* **Stated problem**: Each line that contains the string "script" counts once; report how many such lines appear in the data, as a number only.

* **Task input**:
————

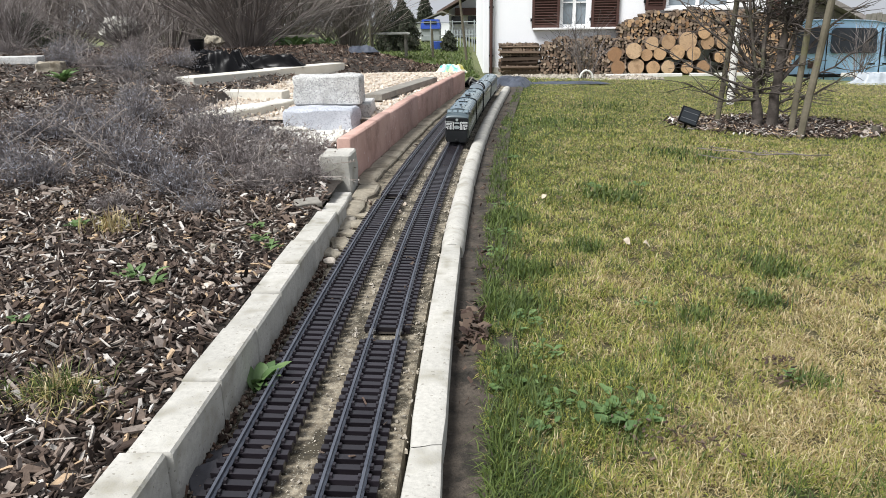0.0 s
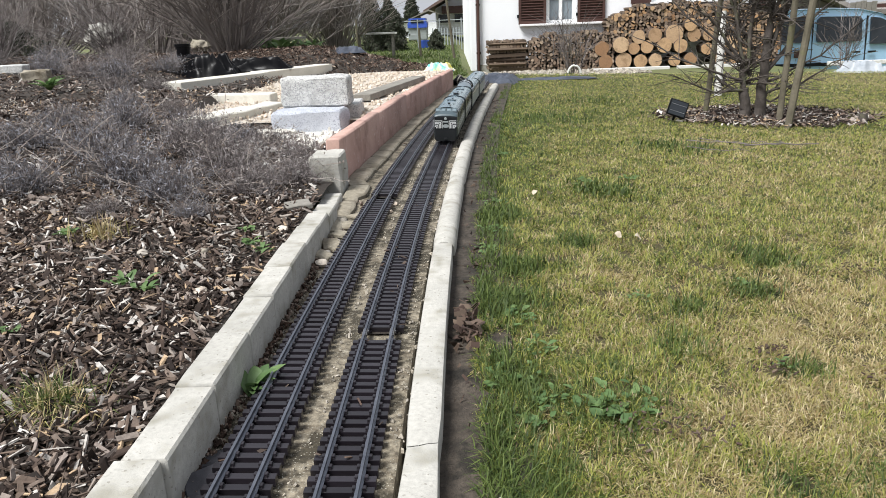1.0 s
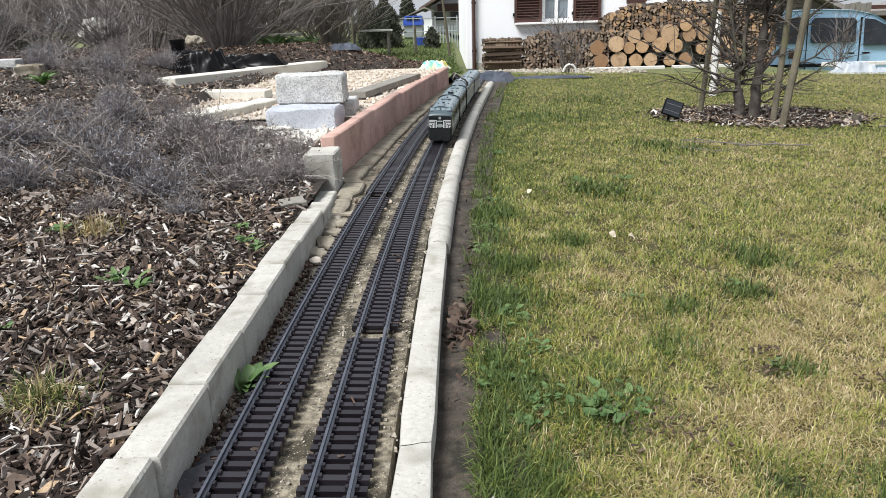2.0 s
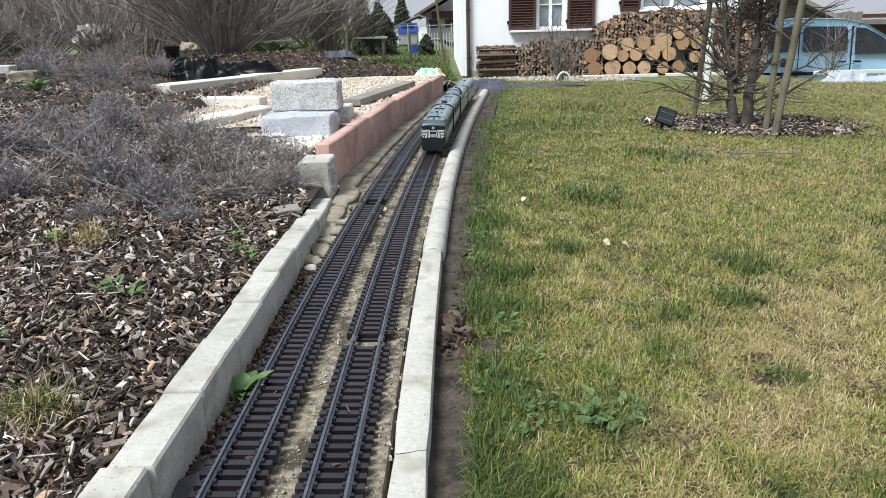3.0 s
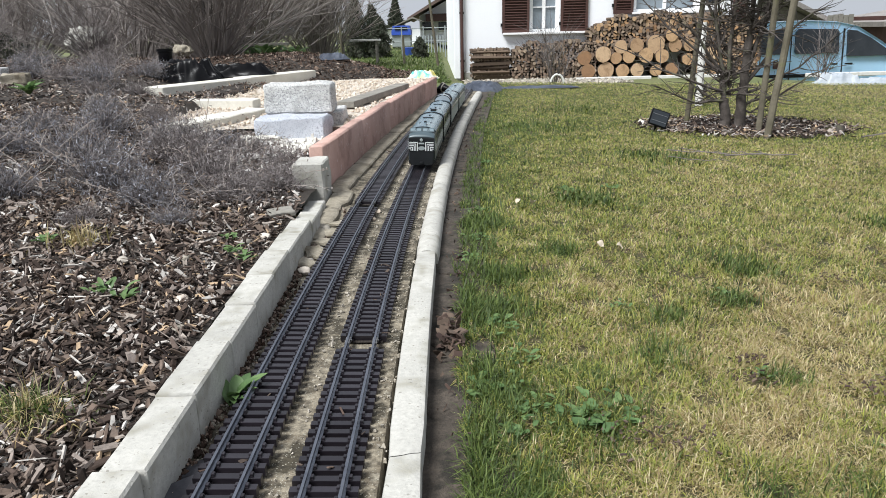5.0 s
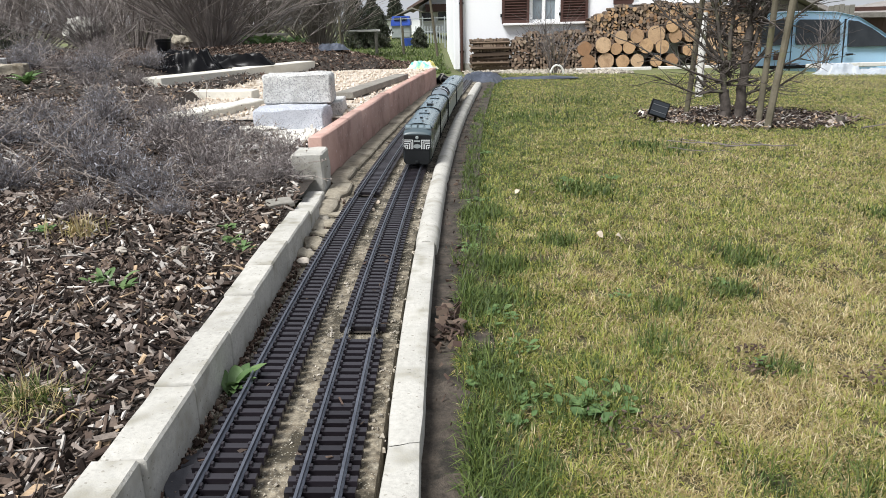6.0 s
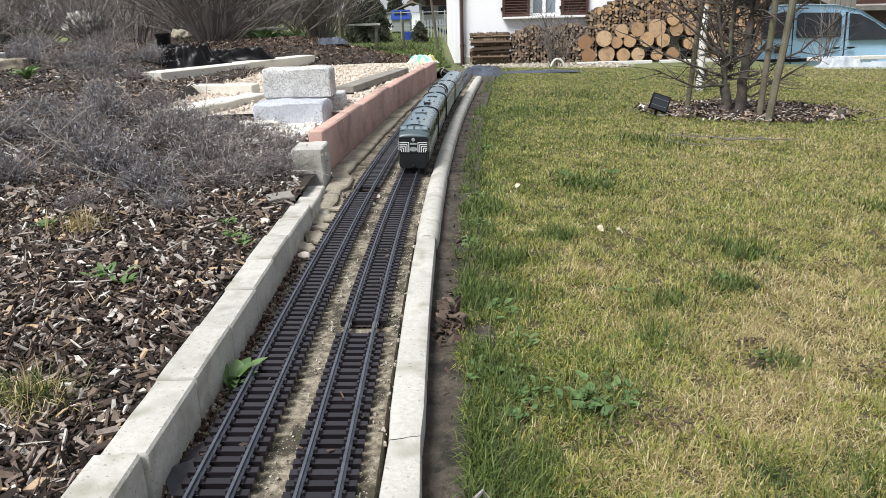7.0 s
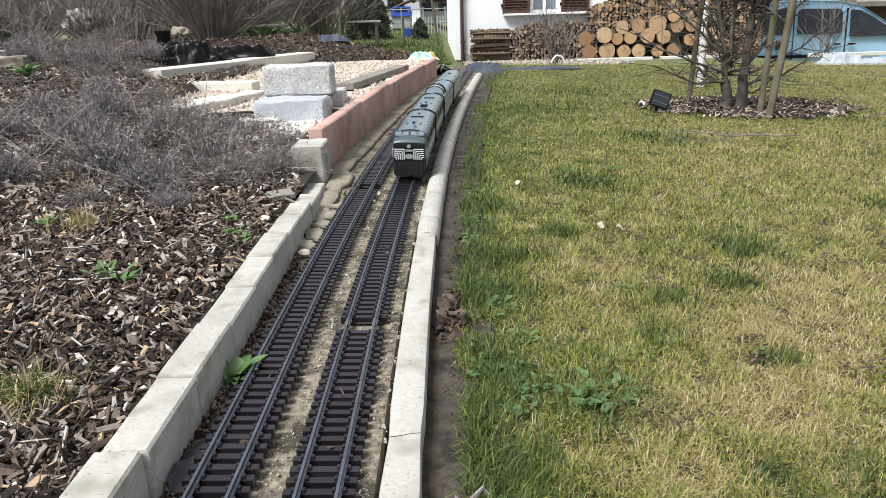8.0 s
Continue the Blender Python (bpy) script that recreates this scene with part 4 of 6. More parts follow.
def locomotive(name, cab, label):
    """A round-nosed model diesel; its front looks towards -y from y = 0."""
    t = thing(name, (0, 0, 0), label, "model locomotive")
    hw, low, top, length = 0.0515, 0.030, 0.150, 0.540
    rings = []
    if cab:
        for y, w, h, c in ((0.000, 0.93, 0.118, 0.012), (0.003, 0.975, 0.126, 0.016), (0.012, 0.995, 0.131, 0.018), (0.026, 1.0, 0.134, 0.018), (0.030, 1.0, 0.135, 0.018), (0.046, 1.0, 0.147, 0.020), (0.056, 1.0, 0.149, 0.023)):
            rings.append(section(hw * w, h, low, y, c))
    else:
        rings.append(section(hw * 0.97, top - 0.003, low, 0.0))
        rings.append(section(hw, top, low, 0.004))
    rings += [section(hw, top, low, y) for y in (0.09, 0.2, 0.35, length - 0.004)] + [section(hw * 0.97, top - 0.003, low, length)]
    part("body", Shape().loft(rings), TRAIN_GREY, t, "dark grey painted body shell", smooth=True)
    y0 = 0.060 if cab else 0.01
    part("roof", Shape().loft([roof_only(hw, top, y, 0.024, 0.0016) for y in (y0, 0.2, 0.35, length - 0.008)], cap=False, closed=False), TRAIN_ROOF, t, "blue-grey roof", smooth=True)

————

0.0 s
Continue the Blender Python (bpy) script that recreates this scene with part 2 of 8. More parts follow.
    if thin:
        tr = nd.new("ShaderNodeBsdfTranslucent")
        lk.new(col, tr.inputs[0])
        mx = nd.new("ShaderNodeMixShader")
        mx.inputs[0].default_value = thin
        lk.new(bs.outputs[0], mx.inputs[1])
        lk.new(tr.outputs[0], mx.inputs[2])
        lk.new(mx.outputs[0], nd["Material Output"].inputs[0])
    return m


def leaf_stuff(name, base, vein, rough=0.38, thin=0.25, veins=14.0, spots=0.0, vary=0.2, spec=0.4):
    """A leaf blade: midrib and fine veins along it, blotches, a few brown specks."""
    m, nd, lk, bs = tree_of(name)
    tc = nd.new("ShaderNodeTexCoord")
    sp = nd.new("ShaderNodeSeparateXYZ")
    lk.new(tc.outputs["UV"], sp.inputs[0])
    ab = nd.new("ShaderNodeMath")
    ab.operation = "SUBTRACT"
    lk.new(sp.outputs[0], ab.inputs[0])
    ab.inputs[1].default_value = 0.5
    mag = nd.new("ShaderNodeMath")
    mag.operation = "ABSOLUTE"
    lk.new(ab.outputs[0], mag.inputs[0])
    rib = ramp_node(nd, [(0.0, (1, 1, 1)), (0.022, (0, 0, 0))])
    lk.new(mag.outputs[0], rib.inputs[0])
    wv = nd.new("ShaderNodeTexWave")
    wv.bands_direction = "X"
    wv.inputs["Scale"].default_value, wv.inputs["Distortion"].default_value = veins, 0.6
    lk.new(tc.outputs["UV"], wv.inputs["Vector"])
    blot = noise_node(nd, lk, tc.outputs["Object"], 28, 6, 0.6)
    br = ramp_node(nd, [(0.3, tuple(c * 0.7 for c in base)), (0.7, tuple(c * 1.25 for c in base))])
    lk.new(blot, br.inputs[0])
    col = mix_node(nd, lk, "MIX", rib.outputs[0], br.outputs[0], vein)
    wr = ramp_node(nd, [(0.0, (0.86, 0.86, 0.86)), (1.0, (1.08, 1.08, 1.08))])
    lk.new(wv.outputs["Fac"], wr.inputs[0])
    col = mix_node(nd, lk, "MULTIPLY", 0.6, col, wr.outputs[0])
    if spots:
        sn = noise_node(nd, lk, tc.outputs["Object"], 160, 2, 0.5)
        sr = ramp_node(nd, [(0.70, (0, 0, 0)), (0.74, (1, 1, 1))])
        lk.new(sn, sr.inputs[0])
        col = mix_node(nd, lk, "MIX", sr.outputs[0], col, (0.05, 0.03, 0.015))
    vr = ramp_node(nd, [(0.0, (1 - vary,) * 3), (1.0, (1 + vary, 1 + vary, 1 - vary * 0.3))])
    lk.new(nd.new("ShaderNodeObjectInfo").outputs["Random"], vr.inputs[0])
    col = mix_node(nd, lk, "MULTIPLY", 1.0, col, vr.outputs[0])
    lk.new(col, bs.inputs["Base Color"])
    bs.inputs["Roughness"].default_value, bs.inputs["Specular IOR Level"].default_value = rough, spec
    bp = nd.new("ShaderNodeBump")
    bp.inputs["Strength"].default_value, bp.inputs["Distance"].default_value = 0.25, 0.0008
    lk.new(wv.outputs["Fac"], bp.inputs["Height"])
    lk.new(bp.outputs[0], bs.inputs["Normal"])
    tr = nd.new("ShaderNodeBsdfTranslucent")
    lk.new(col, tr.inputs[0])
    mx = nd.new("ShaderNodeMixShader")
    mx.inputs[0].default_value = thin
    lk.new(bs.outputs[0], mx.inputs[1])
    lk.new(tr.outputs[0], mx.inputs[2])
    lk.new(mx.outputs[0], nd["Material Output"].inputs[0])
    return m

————

* **The result**: 2